WHAT IS NEEDED
The data below should be restated word for word, with every picture omitted.
--
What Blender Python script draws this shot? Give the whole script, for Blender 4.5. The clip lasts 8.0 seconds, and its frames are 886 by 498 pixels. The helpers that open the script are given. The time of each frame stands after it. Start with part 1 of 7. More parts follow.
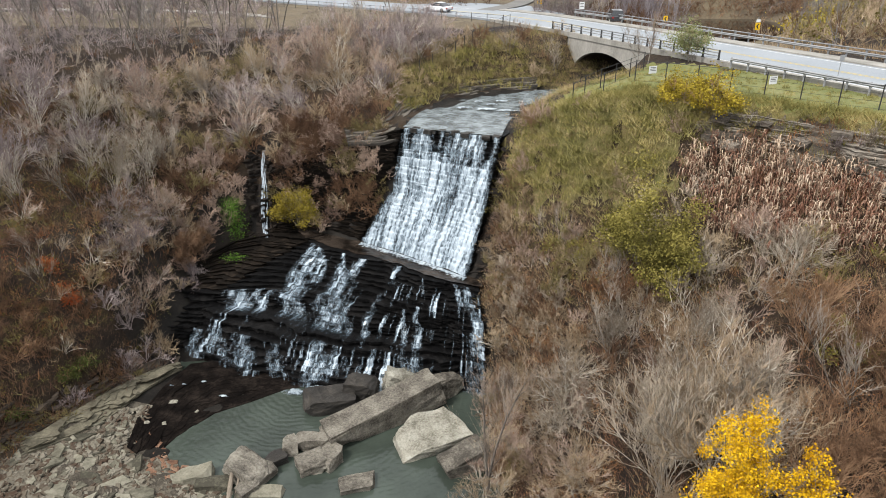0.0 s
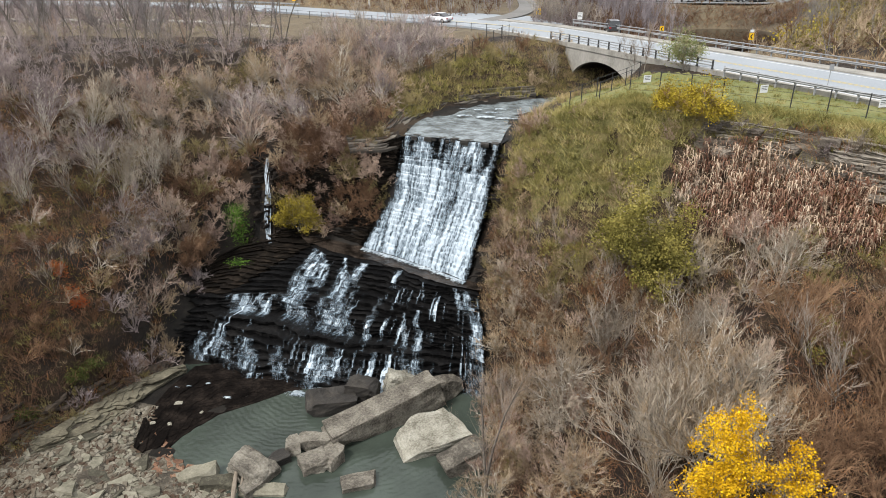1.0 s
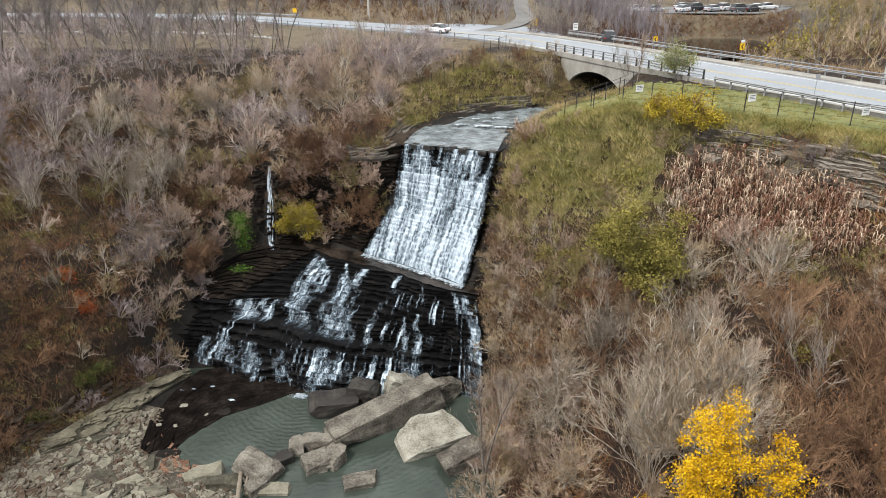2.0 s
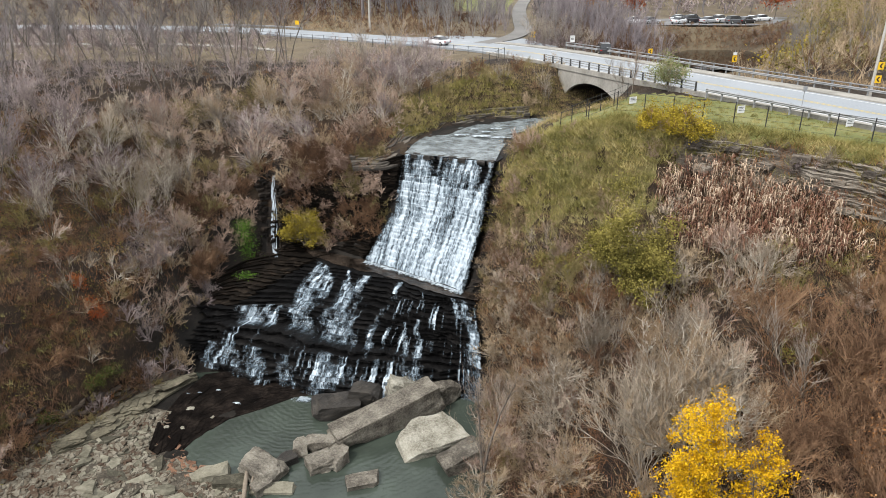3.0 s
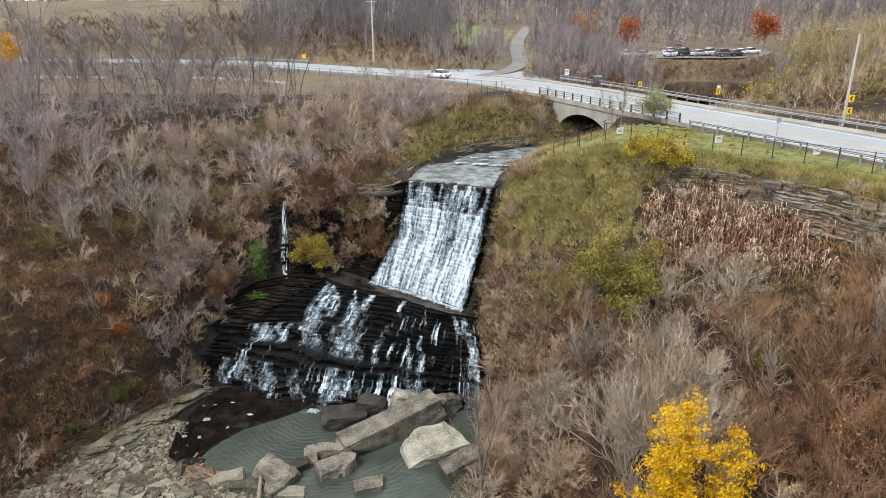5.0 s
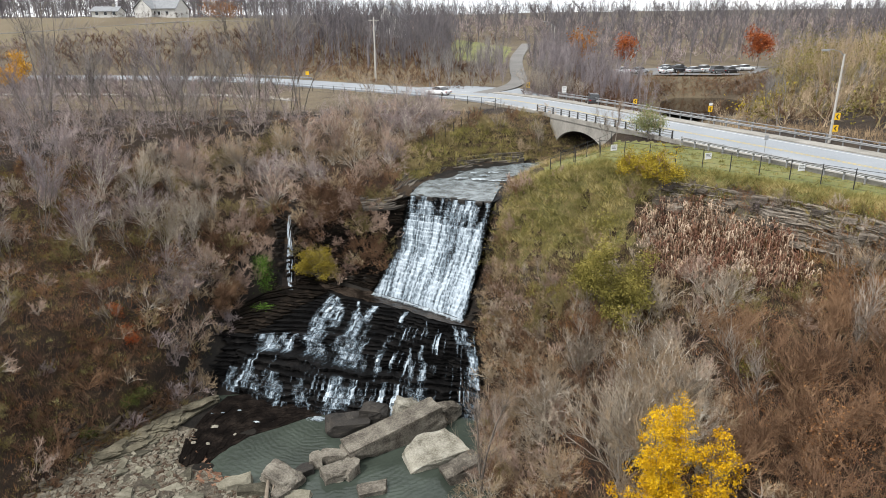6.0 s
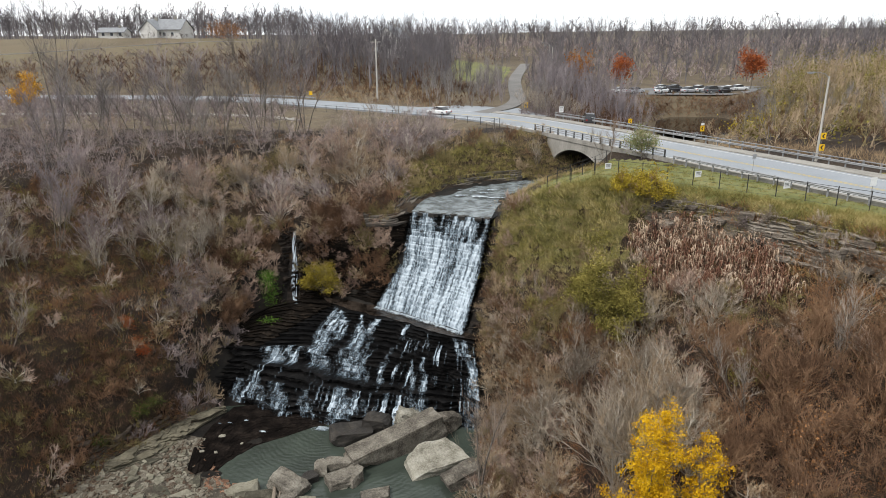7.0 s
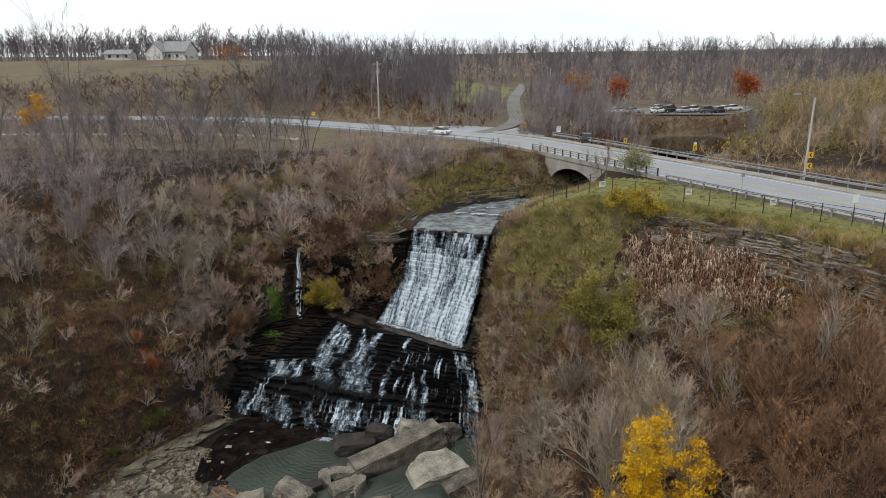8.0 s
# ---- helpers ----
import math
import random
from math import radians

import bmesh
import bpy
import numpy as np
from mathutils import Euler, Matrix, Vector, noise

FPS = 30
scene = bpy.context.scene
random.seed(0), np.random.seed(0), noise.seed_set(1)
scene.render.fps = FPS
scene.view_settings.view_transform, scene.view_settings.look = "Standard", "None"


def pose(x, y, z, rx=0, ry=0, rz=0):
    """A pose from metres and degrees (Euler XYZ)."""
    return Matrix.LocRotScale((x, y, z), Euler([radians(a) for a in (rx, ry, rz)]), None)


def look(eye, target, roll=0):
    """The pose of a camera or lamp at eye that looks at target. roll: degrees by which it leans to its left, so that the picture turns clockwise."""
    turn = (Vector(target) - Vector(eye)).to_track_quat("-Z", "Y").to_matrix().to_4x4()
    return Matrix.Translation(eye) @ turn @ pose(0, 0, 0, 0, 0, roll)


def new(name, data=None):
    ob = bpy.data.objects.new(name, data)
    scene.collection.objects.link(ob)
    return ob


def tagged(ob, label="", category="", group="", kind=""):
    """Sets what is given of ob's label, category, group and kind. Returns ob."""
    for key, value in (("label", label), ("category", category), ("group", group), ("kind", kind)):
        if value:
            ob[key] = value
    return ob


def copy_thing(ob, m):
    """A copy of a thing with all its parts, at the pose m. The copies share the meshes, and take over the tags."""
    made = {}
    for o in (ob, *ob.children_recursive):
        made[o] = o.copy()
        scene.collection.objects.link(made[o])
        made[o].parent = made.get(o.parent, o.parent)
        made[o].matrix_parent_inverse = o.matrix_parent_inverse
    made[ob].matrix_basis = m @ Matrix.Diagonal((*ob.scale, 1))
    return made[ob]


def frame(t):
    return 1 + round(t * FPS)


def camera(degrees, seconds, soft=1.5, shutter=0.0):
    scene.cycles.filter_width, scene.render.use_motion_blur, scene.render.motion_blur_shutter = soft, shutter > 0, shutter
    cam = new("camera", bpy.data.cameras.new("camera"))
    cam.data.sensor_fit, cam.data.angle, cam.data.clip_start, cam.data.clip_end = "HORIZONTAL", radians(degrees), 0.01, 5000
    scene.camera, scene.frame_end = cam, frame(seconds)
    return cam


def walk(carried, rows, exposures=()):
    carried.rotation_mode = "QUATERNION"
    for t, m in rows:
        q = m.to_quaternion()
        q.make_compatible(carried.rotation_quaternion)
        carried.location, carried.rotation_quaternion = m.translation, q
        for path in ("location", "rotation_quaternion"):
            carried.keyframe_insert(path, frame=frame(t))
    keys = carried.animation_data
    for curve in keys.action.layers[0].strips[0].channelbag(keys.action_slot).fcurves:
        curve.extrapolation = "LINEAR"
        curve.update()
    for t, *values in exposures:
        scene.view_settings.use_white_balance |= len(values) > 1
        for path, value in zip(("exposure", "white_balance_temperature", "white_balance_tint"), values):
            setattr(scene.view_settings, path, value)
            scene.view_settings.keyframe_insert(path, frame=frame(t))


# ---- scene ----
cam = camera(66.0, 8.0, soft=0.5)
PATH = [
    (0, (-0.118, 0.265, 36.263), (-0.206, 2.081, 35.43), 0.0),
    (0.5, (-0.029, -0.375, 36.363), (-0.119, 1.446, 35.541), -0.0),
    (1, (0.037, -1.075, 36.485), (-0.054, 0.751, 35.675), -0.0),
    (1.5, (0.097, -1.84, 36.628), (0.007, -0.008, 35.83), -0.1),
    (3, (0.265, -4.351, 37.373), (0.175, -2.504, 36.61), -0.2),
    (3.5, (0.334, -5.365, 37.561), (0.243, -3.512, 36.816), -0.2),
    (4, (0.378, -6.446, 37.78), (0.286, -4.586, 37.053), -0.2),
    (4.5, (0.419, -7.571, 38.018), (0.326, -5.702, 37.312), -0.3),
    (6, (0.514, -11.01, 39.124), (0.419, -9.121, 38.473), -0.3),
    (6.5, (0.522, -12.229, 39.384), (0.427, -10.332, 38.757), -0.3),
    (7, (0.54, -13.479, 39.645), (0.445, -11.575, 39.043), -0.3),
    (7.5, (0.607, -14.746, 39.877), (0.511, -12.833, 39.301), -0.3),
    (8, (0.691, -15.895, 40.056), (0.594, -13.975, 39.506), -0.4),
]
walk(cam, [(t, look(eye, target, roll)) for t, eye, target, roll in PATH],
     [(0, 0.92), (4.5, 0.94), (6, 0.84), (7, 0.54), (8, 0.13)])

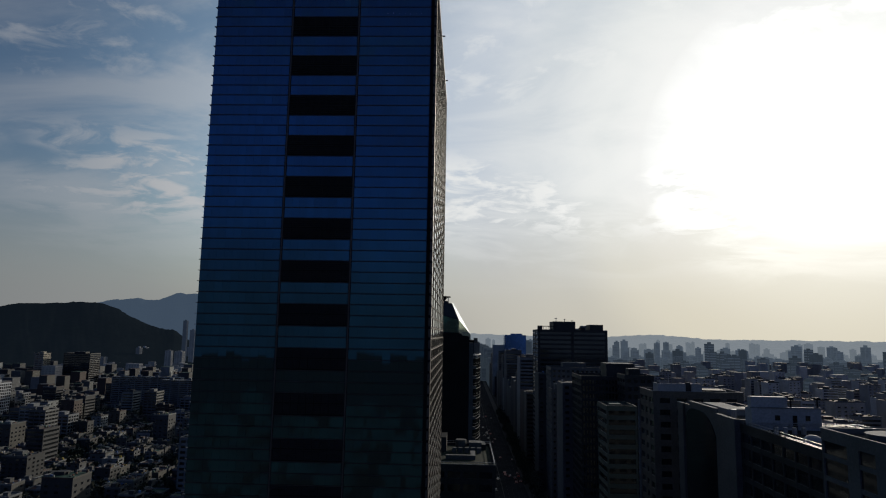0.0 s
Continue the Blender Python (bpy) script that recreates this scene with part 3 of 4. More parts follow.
--
COMPLETE ANSWER
What Blender Python script draws this shot? Give the whole script, for Blender 4.5. The clip lasts 8.0 seconds, and its frames are 886 by 498 pixels. The helpers that open the script are given. The time of each frame stands after it. Start with part 1 of 7. More parts follow.
0.0 s
1.0 s
2.0 s
3.0 s
5.0 s
6.0 s
7.0 s
8.0 s
# ---- helpers ----
import math
import random
from math import radians

import bmesh
import bpy
import numpy as np
from mathutils import Euler, Matrix, Vector, noise

FPS = 30
scene = bpy.context.scene
random.seed(0), np.random.seed(0), noise.seed_set(1)
scene.render.fps = FPS
scene.view_settings.view_transform, scene.view_settings.look = "Standard", "None"


def pose(x, y, z, rx=0, ry=0, rz=0):
    """A pose from metres and degrees (Euler XYZ)."""
    return Matrix.LocRotScale((x, y, z), Euler([radians(a) for a in (rx, ry, rz)]), None)


def look(eye, target, roll=0):
    """The pose of a camera or lamp at eye that looks at target. roll: degrees by which it leans to its left, so that the picture turns clockwise."""
    turn = (Vector(target) - Vector(eye)).to_track_quat("-Z", "Y").to_matrix().to_4x4()
    return Matrix.Translation(eye) @ turn @ pose(0, 0, 0, 0, 0, roll)


def new(name, data=None):
    ob = bpy.data.objects.new(name, data)
    scene.collection.objects.link(ob)
    return ob


def tagged(ob, label="", category="", group="", kind=""):
    """Sets what is given of ob's label, category, group and kind. Returns ob."""
    for key, value in (("label", label), ("category", category), ("group", group), ("kind", kind)):
        if value:
            ob[key] = value
    return ob


def copy_thing(ob, m):
    """A copy of a thing with all its parts, at the pose m. The copies share the meshes, and take over the tags."""
    made = {}
    for o in (ob, *ob.children_recursive):
        made[o] = o.copy()
        scene.collection.objects.link(made[o])
        made[o].parent = made.get(o.parent, o.parent)
        made[o].matrix_parent_inverse = o.matrix_parent_inverse
    made[ob].matrix_basis = m @ Matrix.Diagonal((*ob.scale, 1))
    return made[ob]


def frame(t):
    return 1 + round(t * FPS)


def camera(degrees, seconds, soft=1.5, shutter=0.0):
    scene.cycles.filter_width, scene.render.use_motion_blur, scene.render.motion_blur_shutter = soft, shutter > 0, shutter
    cam = new("camera", bpy.data.cameras.new("camera"))
    cam.data.sensor_fit, cam.data.angle, cam.data.clip_start, cam.data.clip_end = "HORIZONTAL", radians(degrees), 0.01, 5000
    scene.camera, scene.frame_end = cam, frame(seconds)
    return cam


def walk(carried, rows, exposures=()):
    carried.rotation_mode = "QUATERNION"
    for t, m in rows:
        q = m.to_quaternion()
        q.make_compatible(carried.rotation_quaternion)
        carried.location, carried.rotation_quaternion = m.translation, q
        for path in ("location", "rotation_quaternion"):
            carried.keyframe_insert(path, frame=frame(t))
    keys = carried.animation_data
    for curve in keys.action.layers[0].strips[0].channelbag(keys.action_slot).fcurves:
        curve.extrapolation = "LINEAR"
        curve.update()
    for t, *values in exposures:
        scene.view_settings.use_white_balance |= len(values) > 1
        for path, value in zip(("exposure", "white_balance_temperature", "white_balance_tint"), values):
            setattr(scene.view_settings, path, value)
            scene.view_settings.keyframe_insert(path, frame=frame(t))


# ---- scene ----
cam = camera(66.0, 8.0, soft=0.5)
PATH = [
    (0, (-0.118, 0.265, 36.263), (-0.206, 2.081, 35.43), 0.0),
    (0.5, (-0.029, -0.375, 36.363), (-0.119, 1.446, 35.541), -0.0),
    (1, (0.037, -1.075, 36.485), (-0.054, 0.751, 35.675), -0.0),
    (1.5, (0.097, -1.84, 36.628), (0.007, -0.008, 35.83), -0.1),
    (3, (0.265, -4.351, 37.373), (0.175, -2.504, 36.61), -0.2),
    (3.5, (0.334, -5.365, 37.561), (0.243, -3.512, 36.816), -0.2),
    (4, (0.378, -6.446, 37.78), (0.286, -4.586, 37.053), -0.2),
    (4.5, (0.419, -7.571, 38.018), (0.326, -5.702, 37.312), -0.3),
    (6, (0.514, -11.01, 39.124), (0.419, -9.121, 38.473), -0.3),
    (6.5, (0.522, -12.229, 39.384), (0.427, -10.332, 38.757), -0.3),
    (7, (0.54, -13.479, 39.645), (0.445, -11.575, 39.043), -0.3),
    (7.5, (0.607, -14.746, 39.877), (0.511, -12.833, 39.301), -0.3),
    (8, (0.691, -15.895, 40.056), (0.594, -13.975, 39.506), -0.4),
]
walk(cam, [(t, look(eye, target, roll)) for t, eye, target, roll in PATH],
     [(0, 0.92), (4.5, 0.94), (6, 0.84), (7, 0.54), (8, 0.13)])

0.0 s
Continue the Blender Python (bpy) script that recreates this scene with part 3 of 4. More parts follow.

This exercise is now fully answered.